Où êtes-vous professeur ? Le Cameroun a besoin de héros, des vrais, pas des demi-portions qui peuplent l’imaginaire des braves gens. A-t-on jamais rencontré des peuples en marche qui ne produisent plus de grands hommes ? Mais parfois vous y allez un peu fort, comme lorsque vous traitez le F.M.I. de « fonds de misère instantanée ». Ce n’est quand même pas la faute du banquier si son client se plante. L’institution de Washington prête des sous aux pays africains, pas les moutons que vous protégez un peu complaisamment. Et puis, vous aviez parfois de ces idées, comme lorsque vous reprenez Amilcar Cabral pour dire que « les intellectuels Africains doivent se sacrifier ». Parce qu’il suffit d’avoir docilement passé quelques années dans l’enseignement supérieur pour faire partie de l’aristocratie des héros ? Le plus grand nombre ne rêve que de bouffe, de baise et de repos. On ne vit qu’une fois ! Pour quoi faire ? Personne ne s’est encore occupé de ces questions-là.
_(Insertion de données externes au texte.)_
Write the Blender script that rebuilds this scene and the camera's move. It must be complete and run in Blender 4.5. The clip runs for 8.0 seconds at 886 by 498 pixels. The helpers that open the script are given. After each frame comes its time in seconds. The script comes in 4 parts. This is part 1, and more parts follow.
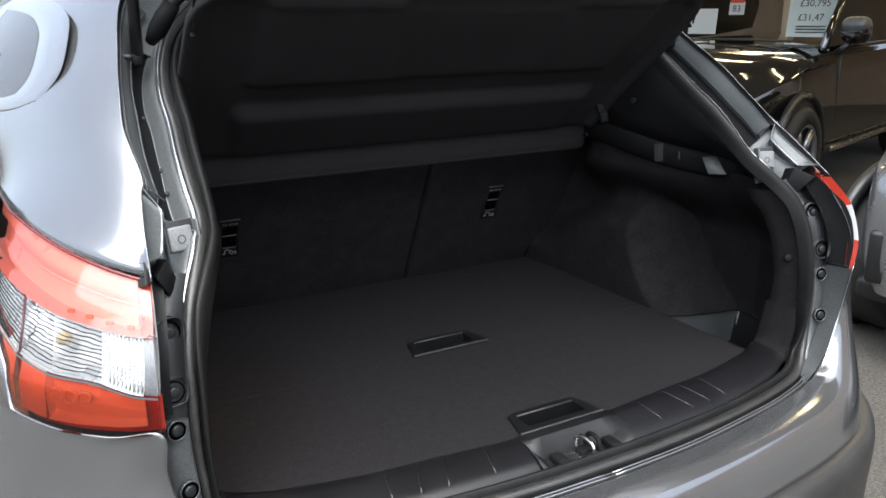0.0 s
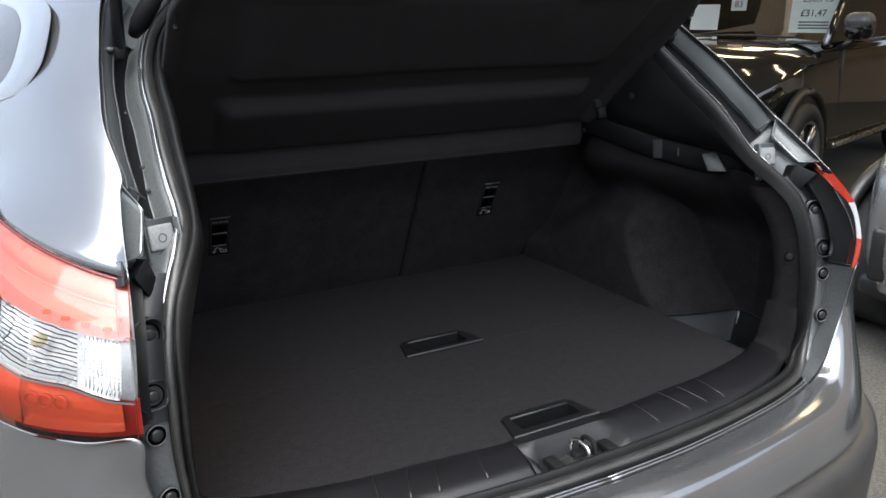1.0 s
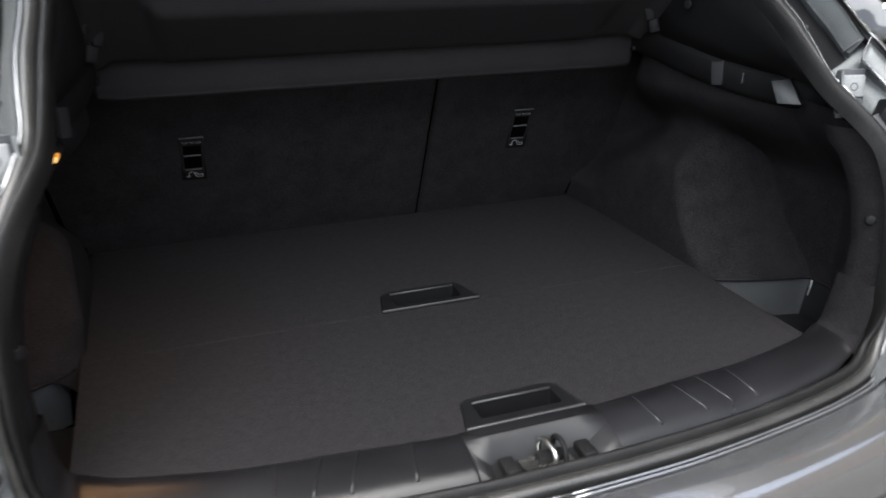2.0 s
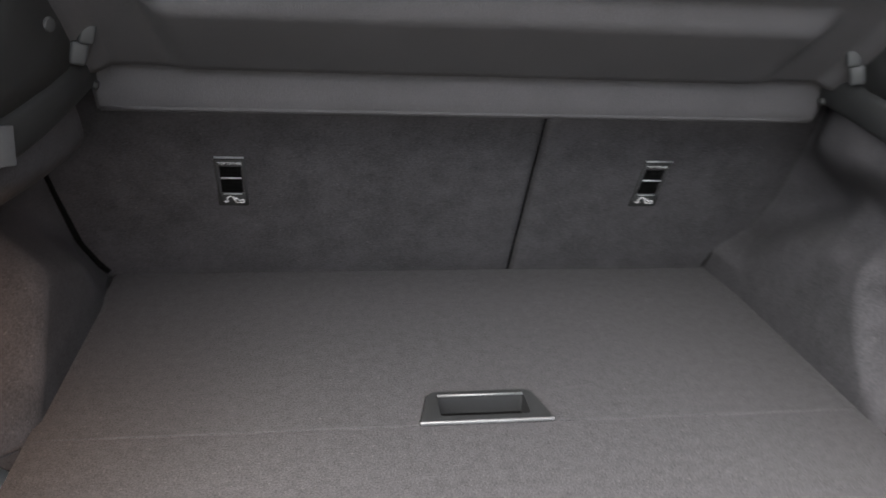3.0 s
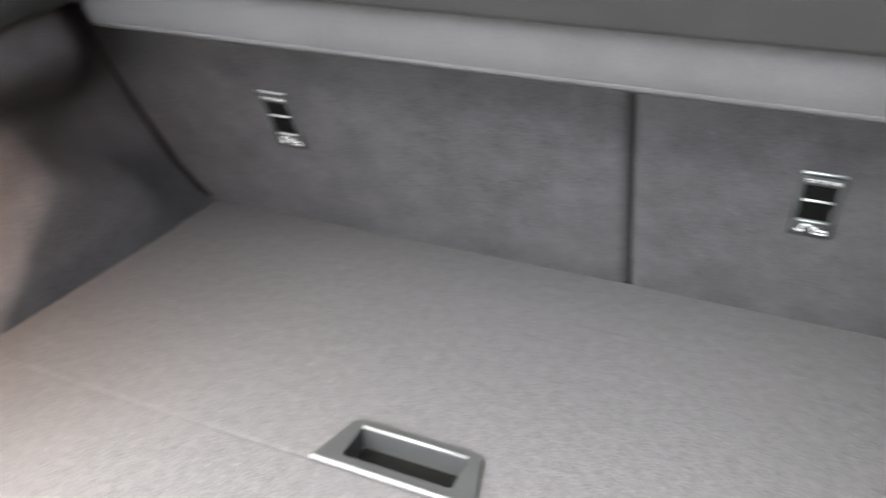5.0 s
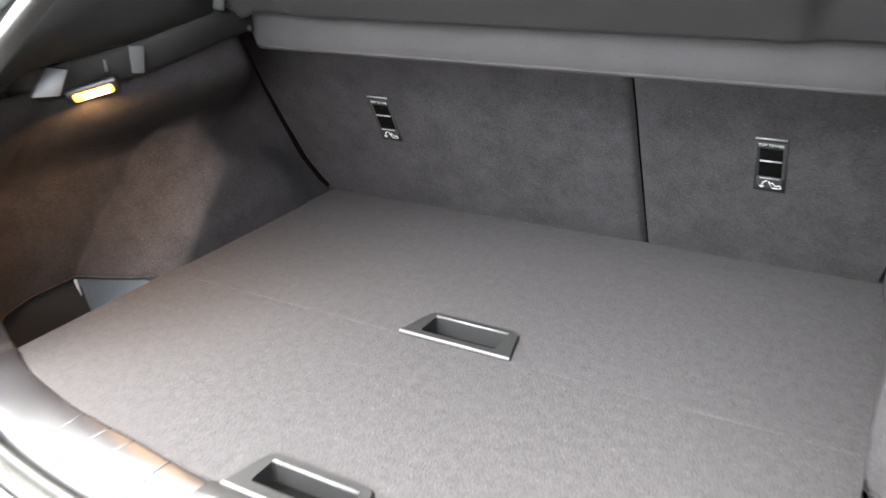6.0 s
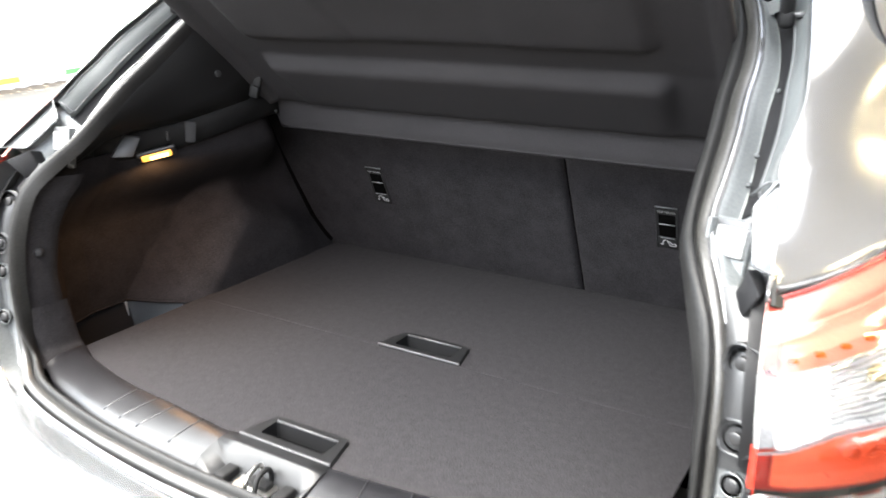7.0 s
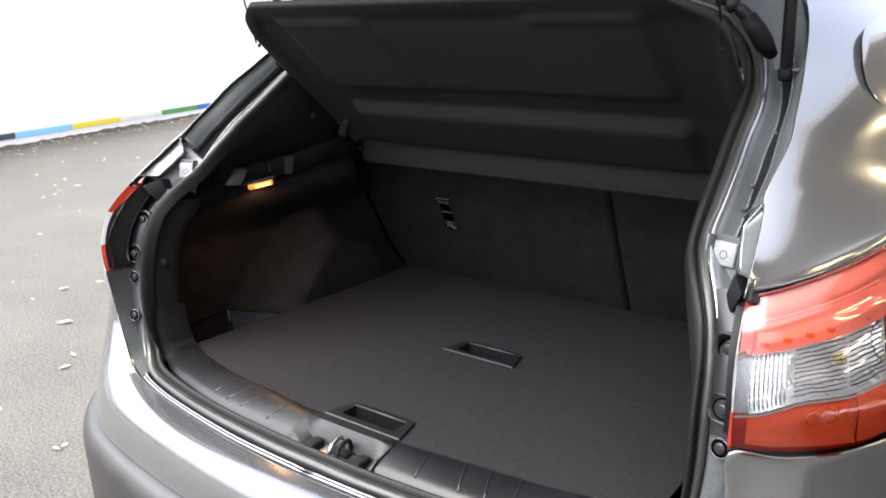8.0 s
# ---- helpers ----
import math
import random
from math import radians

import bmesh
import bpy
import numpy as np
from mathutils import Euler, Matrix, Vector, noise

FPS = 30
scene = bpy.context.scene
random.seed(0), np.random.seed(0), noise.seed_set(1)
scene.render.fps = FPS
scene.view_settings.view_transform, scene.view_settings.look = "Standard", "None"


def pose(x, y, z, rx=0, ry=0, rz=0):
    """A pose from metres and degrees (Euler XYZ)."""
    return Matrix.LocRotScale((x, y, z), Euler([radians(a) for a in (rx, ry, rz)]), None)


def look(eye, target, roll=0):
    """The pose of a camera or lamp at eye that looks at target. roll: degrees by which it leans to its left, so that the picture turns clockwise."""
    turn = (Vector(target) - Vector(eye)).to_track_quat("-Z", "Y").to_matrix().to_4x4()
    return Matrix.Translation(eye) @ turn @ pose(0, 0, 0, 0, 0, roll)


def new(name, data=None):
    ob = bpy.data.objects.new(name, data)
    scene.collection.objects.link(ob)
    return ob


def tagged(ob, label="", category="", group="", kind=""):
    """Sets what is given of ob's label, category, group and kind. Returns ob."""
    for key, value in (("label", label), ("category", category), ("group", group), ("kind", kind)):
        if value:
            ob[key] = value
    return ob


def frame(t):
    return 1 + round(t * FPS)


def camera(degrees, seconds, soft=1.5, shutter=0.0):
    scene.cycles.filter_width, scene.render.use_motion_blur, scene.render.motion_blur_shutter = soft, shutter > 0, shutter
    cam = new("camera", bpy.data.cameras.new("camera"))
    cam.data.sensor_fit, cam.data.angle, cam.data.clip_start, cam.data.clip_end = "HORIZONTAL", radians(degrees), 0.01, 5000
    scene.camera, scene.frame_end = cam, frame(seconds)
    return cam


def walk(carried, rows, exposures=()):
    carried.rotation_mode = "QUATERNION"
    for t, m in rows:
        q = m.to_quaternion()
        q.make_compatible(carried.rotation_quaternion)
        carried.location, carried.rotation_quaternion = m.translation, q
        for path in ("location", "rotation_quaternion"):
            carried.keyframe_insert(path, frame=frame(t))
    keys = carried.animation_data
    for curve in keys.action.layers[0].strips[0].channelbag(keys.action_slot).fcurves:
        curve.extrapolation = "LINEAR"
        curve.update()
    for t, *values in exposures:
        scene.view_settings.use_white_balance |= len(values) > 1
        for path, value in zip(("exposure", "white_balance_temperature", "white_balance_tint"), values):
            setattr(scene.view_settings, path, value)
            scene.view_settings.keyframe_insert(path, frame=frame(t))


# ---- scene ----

Il faut redonner la parole au Professeur pour qu’il tienne le genre de propos qui trouvait de l’écho en Afrique, il y a encore quelques décennies : « Le vrai rêve se confond avec l’ambition, le projet ; il fait construire. » C’est pour cette raison que les vieux transporteurs racontent parfois à leurs passagers sur les routes de votre pays bamiléké : « Si Tchundjang était encore là, l’économie de ce pays n’irait pas aussi mal ! » C’est cela une légende.